The Stratolaunch Carrier was reported to be 76% complete in 2016. Stratolaunch Systems expects the aircraft to be operational by the end of this decade. You’ll find more information on Stratolaunch here:
Other launch systems
You’ll find a list of worldwide orbital launch systems at the following link. Most of these are expendable launch systems.
A comparison of these orbital launch systems is available here:
Not included in the above list is the new Next Generation Launch (NGL) System announced by Orbital ATK on 6 April 2017. Two versions of this new, expendable, three-stage booster will be developed to handle medium-to-large payloads, roughly comparable to the payload capability of the SpaceX Falcon 9 reusable booster. The first two stages of the NGL System will be solid fueled. First flight is planned for 2021. You’ll find a fact sheet on the NGL system at the following link:
In the highly competitive launch vehicle market, booster reusability should yield a significant economic advantage. In the long run, demonstrating better launch service economies will determine the success or failure of reusable launch vehicles.
While SpaceX and Blue Origin have demonstrated the technical ability to recover and reuse the first stage of a launch vehicle, they have not yet demonstrated the long-term economic value of that capability.
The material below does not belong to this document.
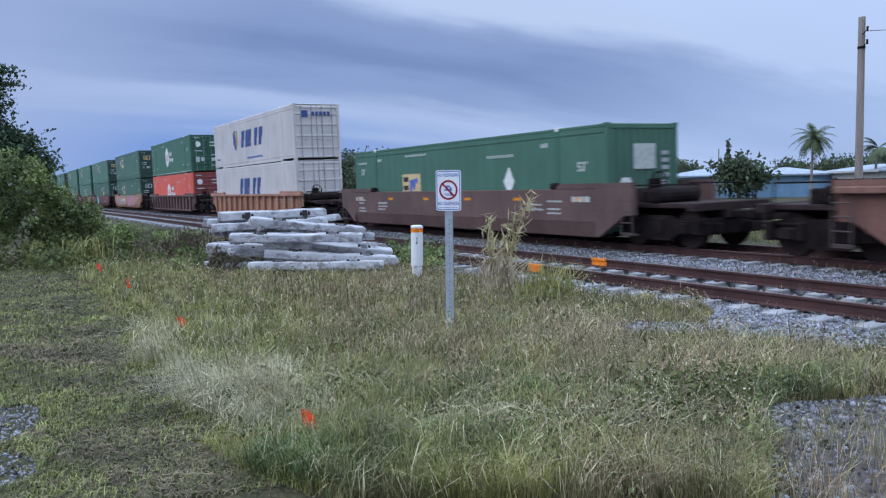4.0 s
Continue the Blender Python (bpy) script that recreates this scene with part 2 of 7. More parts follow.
def paint(name, color, rough=0.45, streak=0.25, dirt=(0.07, 0.06, 0.05), var=0.10):
    return material(name, color, rough, 0.0, var, 0.7, 14.0, 0.06, streak=streak, dirt=dirt, rnd=0.10)


M_GREEN = paint("green_paint", (0.050, 0.138, 0.096), 0.5)
M_GREEN_HUB = paint("bright_green_paint", (0.034, 0.136, 0.078))
M_GREEN_FADED = paint("faded_green_paint", (0.072, 0.182, 0.128), 0.5)
M_GREEN_DEEP = paint("deep_green_paint", (0.012, 0.110, 0.044))
M_GREEN_LIGHT = paint("light_green_paint", (0.085, 0.22, 0.115))
# the _END paints: side colours darkened, the shade of the ends put into them
M_GREEN_HUB_END = paint("shaded_teal_green_paint", (0.024, 0.086, 0.064))
M_GREEN_END = paint("shaded_green_paint", (0.020, 0.058, 0.048))
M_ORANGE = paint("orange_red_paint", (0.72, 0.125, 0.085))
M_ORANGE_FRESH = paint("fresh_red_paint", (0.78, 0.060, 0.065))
M_ORANGE_END = paint("shaded_orange_red_paint", (0.20, 0.045, 0.045))
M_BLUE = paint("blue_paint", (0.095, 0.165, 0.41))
M_BLUE_END = paint("shaded_blue_paint", (0.026, 0.045, 0.130))
M_BLUE_SEA = paint("sea_blue_paint", (0.028, 0.125, 0.29))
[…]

In 2017, SpaceX plans to re-fly about six Falcon 9 v1.2 boosters, with even more recycled boosters to be launched in 2018. Blue Origin will likely start New Shepard passenger flights in 2018.
I’m betting that SpaceX and Blue Origin will be successful and reusable boosters will find a permanent role in reducing the price for delivering cargo and people into space.